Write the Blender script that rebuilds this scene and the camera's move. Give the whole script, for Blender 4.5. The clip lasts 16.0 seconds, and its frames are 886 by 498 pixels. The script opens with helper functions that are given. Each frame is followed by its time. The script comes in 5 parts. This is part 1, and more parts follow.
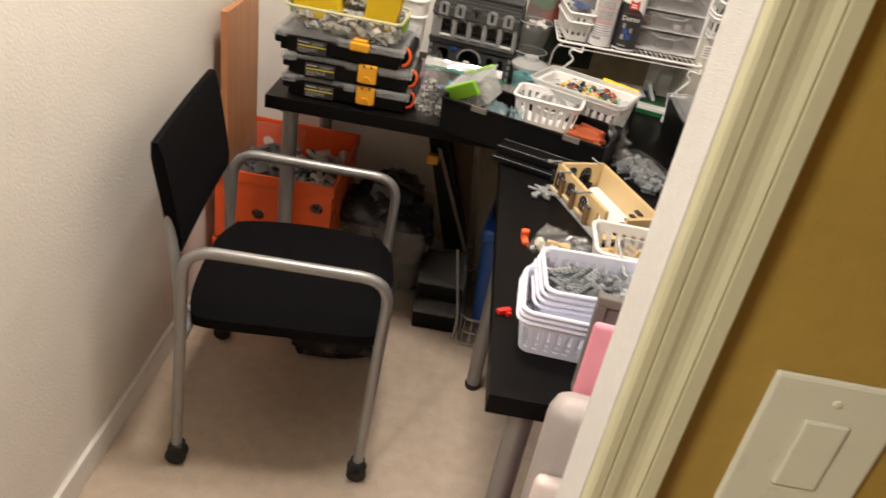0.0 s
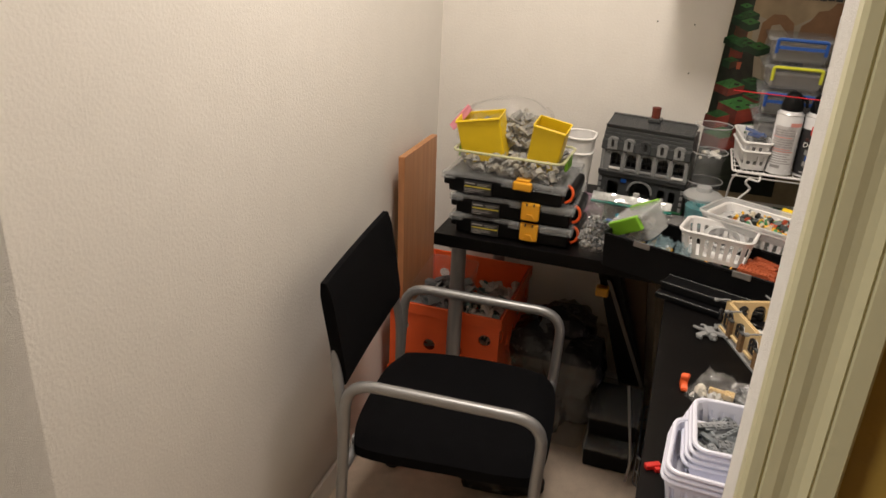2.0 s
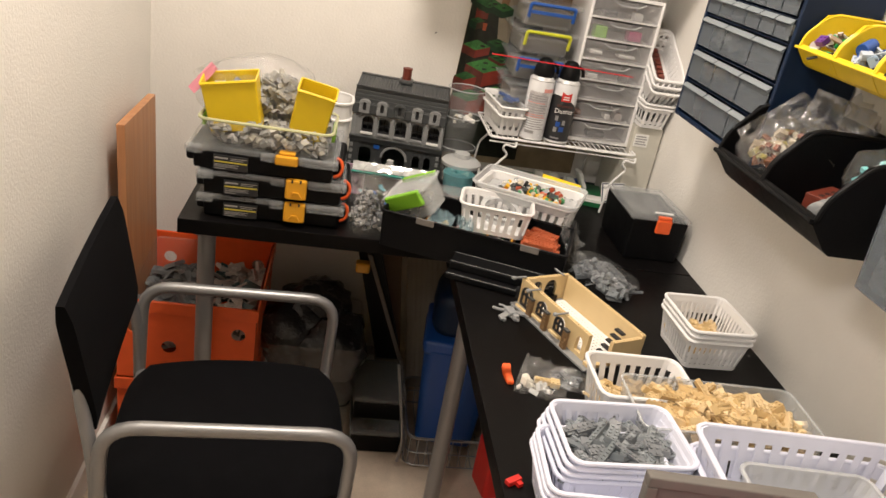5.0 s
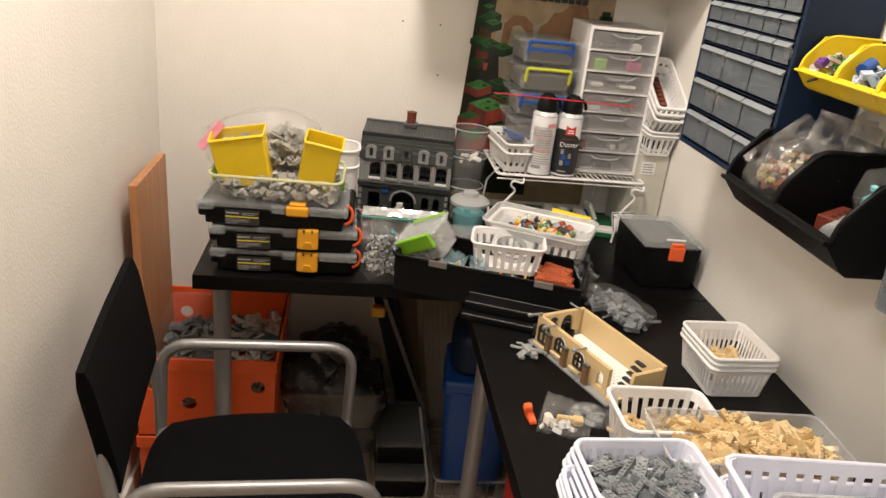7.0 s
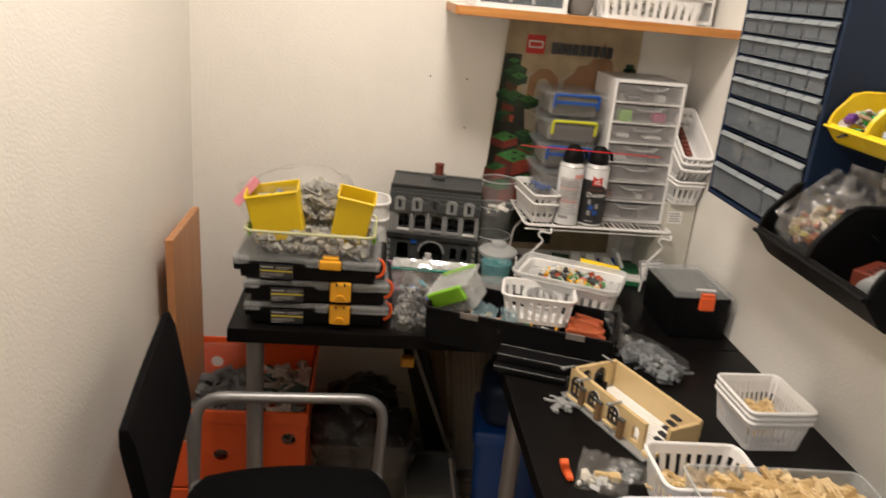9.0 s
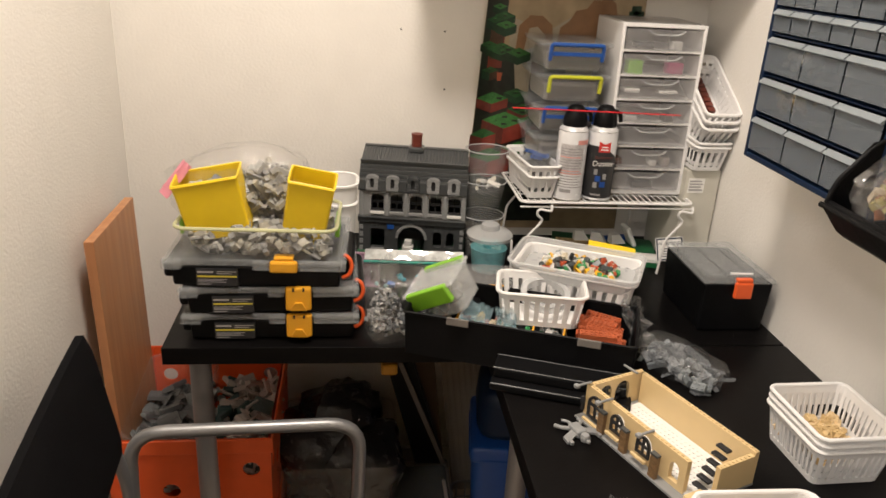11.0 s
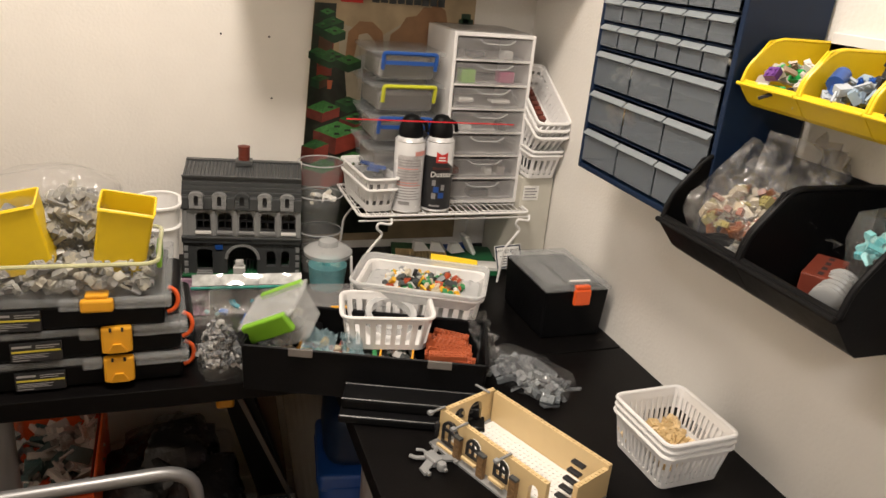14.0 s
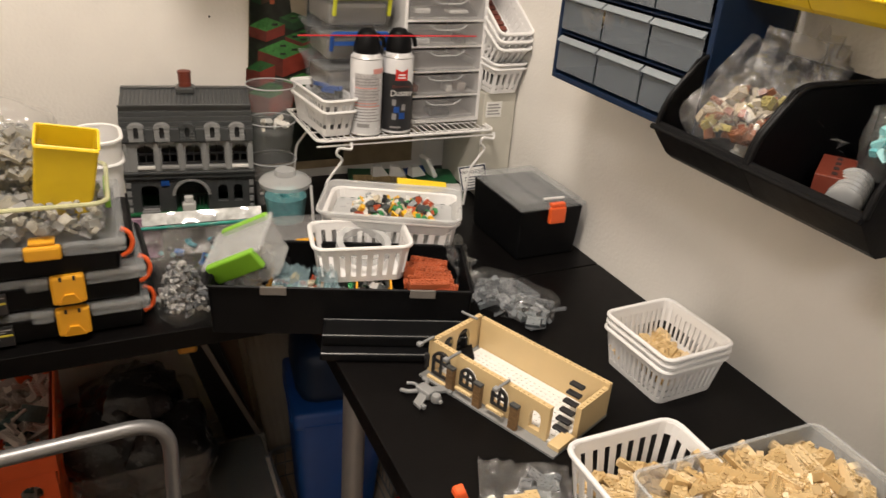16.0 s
* * *
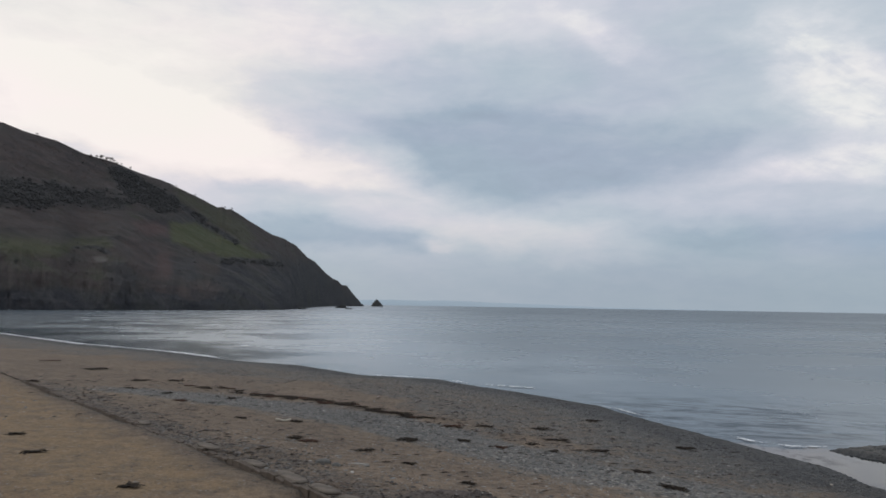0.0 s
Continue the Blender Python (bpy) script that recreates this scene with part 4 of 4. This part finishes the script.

▸ EXERCISE
Search the data for "part". Copy every matching line.

▸ RESPONSE
Write the Blender script that rebuilds this scene and the camera's move. Give the whole script, for Blender 4.5. The clip lasts 16.0 seconds, and its frames are 886 by 498 pixels. The script opens with helper functions that are given. Each frame is followed by its time. The script comes in 5 parts. This is part 1, and more parts follow.
Continue the Blender Python (bpy) script that recreates this scene with part 4 of 4. This part finishes the script.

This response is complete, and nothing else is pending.